GOAL:
Produce an exact copy of all the data below, dropping every image.

GIVEN MATERIAL:
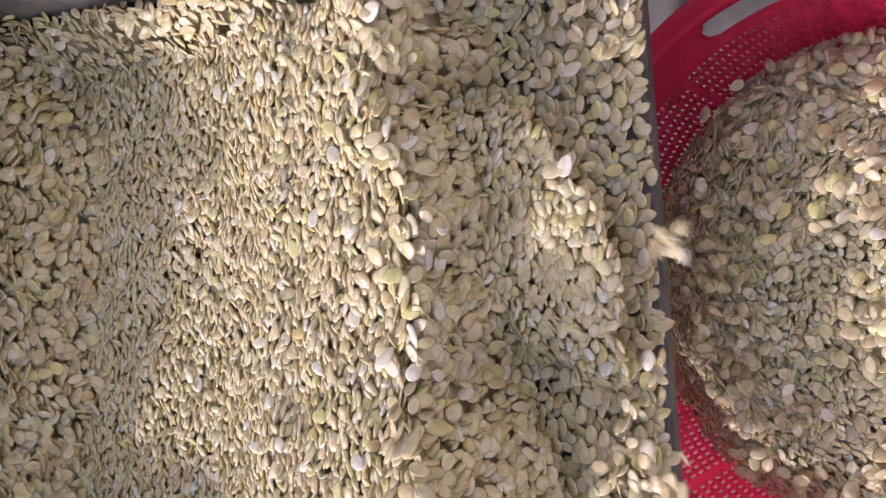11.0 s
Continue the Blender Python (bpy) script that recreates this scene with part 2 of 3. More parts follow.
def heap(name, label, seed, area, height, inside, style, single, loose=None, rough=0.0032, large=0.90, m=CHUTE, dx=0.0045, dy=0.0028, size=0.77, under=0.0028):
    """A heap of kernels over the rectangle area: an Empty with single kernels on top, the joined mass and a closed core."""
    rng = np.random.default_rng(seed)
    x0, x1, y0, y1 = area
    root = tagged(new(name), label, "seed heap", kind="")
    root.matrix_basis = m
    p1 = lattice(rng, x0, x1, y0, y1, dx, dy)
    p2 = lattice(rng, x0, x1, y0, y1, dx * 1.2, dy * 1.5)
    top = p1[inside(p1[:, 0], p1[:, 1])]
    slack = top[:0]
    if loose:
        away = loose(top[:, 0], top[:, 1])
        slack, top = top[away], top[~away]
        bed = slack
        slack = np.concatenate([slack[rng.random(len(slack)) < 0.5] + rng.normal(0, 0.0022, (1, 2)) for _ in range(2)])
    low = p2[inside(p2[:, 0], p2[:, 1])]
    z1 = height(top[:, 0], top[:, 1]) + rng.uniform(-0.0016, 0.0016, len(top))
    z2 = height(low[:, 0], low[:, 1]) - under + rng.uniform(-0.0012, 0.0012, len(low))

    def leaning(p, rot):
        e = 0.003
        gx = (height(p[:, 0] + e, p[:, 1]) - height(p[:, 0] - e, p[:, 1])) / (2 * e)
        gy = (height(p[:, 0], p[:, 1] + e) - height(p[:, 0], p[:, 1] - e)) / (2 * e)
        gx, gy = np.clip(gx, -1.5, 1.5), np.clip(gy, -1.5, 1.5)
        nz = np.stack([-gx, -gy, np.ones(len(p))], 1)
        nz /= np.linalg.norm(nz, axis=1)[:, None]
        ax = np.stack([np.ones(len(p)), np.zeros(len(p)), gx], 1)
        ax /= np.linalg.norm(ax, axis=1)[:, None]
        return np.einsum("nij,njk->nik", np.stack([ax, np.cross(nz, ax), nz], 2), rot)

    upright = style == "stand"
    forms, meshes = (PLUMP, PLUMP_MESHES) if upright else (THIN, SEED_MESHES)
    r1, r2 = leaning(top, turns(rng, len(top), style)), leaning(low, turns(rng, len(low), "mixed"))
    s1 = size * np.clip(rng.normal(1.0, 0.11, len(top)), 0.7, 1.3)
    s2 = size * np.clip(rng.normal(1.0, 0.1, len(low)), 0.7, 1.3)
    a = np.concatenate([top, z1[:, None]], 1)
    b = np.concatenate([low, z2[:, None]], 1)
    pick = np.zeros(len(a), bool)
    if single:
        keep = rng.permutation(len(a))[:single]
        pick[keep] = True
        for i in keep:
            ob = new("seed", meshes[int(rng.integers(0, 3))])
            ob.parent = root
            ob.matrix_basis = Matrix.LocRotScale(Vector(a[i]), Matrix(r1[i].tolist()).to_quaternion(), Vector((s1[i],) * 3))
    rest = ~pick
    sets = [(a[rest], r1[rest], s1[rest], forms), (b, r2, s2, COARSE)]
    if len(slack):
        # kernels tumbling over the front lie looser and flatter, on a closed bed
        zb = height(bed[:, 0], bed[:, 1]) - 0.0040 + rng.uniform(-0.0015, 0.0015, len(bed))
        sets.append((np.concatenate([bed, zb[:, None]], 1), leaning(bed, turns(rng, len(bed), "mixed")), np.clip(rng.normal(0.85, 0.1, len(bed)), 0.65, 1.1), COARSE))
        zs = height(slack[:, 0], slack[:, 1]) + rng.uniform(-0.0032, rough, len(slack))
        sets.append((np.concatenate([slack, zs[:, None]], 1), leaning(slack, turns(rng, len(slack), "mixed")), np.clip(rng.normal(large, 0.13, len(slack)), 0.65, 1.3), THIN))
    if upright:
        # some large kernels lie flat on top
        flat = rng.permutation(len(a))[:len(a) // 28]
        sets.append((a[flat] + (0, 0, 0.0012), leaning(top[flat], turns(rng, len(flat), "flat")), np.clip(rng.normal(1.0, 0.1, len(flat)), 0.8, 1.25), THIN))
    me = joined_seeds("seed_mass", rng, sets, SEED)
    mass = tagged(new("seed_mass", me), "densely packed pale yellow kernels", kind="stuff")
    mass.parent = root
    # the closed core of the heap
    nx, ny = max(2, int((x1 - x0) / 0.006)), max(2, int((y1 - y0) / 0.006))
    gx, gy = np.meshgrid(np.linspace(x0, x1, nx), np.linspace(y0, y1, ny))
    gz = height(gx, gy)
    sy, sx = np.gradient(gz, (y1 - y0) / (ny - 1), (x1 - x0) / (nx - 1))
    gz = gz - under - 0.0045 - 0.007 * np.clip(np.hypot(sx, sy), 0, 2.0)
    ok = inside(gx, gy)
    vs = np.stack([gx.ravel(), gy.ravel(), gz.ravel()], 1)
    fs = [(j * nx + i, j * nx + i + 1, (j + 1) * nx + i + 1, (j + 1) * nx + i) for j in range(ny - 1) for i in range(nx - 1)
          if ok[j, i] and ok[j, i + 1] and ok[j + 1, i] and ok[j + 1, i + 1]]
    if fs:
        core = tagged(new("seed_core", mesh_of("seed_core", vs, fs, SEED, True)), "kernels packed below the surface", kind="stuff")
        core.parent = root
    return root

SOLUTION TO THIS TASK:
11.0 s
Continue the Blender Python (bpy) script that recreates this scene with part 2 of 3. More parts follow.
def heap(name, label, seed, area, height, inside, style, single, loose=None, rough=0.0032, large=0.90, m=CHUTE, dx=0.0045, dy=0.0028, size=0.77, under=0.0028):
    """A heap of kernels over the rectangle area: an Empty with single kernels on top, the joined mass and a closed core."""
    rng = np.random.default_rng(seed)
    x0, x1, y0, y1 = area
    root = tagged(new(name), label, "seed heap", kind="")
    root.matrix_basis = m
    p1 = lattice(rng, x0, x1, y0, y1, dx, dy)
    p2 = lattice(rng, x0, x1, y0, y1, dx * 1.2, dy * 1.5)
    top = p1[inside(p1[:, 0], p1[:, 1])]
    slack = top[:0]
    if loose:
        away = loose(top[:, 0], top[:, 1])
        slack, top = top[away], top[~away]
        bed = slack
        slack = np.concatenate([slack[rng.random(len(slack)) < 0.5] + rng.normal(0, 0.0022, (1, 2)) for _ in range(2)])
    low = p2[inside(p2[:, 0], p2[:, 1])]
    z1 = height(top[:, 0], top[:, 1]) + rng.uniform(-0.0016, 0.0016, len(top))
    z2 = height(low[:, 0], low[:, 1]) - under + rng.uniform(-0.0012, 0.0012, len(low))

    def leaning(p, rot):
        e = 0.003
        gx = (height(p[:, 0] + e, p[:, 1]) - height(p[:, 0] - e, p[:, 1])) / (2 * e)
        gy = (height(p[:, 0], p[:, 1] + e) - height(p[:, 0], p[:, 1] - e)) / (2 * e)
        gx, gy = np.clip(gx, -1.5, 1.5), np.clip(gy, -1.5, 1.5)
        nz = np.stack([-gx, -gy, np.ones(len(p))], 1)
        nz /= np.linalg.norm(nz, axis=1)[:, None]
        ax = np.stack([np.ones(len(p)), np.zeros(len(p)), gx], 1)
        ax /= np.linalg.norm(ax, axis=1)[:, None]
        return np.einsum("nij,njk->nik", np.stack([ax, np.cross(nz, ax), nz], 2), rot)

    upright = style == "stand"
    forms, meshes = (PLUMP, PLUMP_MESHES) if upright else (THIN, SEED_MESHES)
    r1, r2 = leaning(top, turns(rng, len(top), style)), leaning(low, turns(rng, len(low), "mixed"))
    s1 = size * np.clip(rng.normal(1.0, 0.11, len(top)), 0.7, 1.3)
    s2 = size * np.clip(rng.normal(1.0, 0.1, len(low)), 0.7, 1.3)
    a = np.concatenate([top, z1[:, None]], 1)
    b = np.concatenate([low, z2[:, None]], 1)
    pick = np.zeros(len(a), bool)
    if single:
        keep = rng.permutation(len(a))[:single]
        pick[keep] = True
        for i in keep:
            ob = new("seed", meshes[int(rng.integers(0, 3))])
            ob.parent = root
            ob.matrix_basis = Matrix.LocRotScale(Vector(a[i]), Matrix(r1[i].tolist()).to_quaternion(), Vector((s1[i],) * 3))
    rest = ~pick
    sets = [(a[rest], r1[rest], s1[rest], forms), (b, r2, s2, COARSE)]
    if len(slack):
        # kernels tumbling over the front lie looser and flatter, on a closed bed
        zb = height(bed[:, 0], bed[:, 1]) - 0.0040 + rng.uniform(-0.0015, 0.0015, len(bed))
        sets.append((np.concatenate([bed, zb[:, None]], 1), leaning(bed, turns(rng, len(bed), "mixed")), np.clip(rng.normal(0.85, 0.1, len(bed)), 0.65, 1.1), COARSE))
        zs = height(slack[:, 0], slack[:, 1]) + rng.uniform(-0.0032, rough, len(slack))
        sets.append((np.concatenate([slack, zs[:, None]], 1), leaning(slack, turns(rng, len(slack), "mixed")), np.clip(rng.normal(large, 0.13, len(slack)), 0.65, 1.3), THIN))
    if upright:
        # some large kernels lie flat on top
        flat = rng.permutation(len(a))[:len(a) // 28]
        sets.append((a[flat] + (0, 0, 0.0012), leaning(top[flat], turns(rng, len(flat), "flat")), np.clip(rng.normal(1.0, 0.1, len(flat)), 0.8, 1.25), THIN))
    me = joined_seeds("seed_mass", rng, sets, SEED)
    mass = tagged(new("seed_mass", me), "densely packed pale yellow kernels", kind="stuff")
    mass.parent = root
    # the closed core of the heap
    nx, ny = max(2, int((x1 - x0) / 0.006)), max(2, int((y1 - y0) / 0.006))
    gx, gy = np.meshgrid(np.linspace(x0, x1, nx), np.linspace(y0, y1, ny))
    gz = height(gx, gy)
    sy, sx = np.gradient(gz, (y1 - y0) / (ny - 1), (x1 - x0) / (nx - 1))
    gz = gz - under - 0.0045 - 0.007 * np.clip(np.hypot(sx, sy), 0, 2.0)
    ok = inside(gx, gy)
    vs = np.stack([gx.ravel(), gy.ravel(), gz.ravel()], 1)
    fs = [(j * nx + i, j * nx + i + 1, (j + 1) * nx + i + 1, (j + 1) * nx + i) for j in range(ny - 1) for i in range(nx - 1)
          if ok[j, i] and ok[j, i + 1] and ok[j + 1, i] and ok[j + 1, i + 1]]
    if fs:
        core = tagged(new("seed_core", mesh_of("seed_core", vs, fs, SEED, True)), "kernels packed below the surface", kind="stuff")
        core.parent = root
    return root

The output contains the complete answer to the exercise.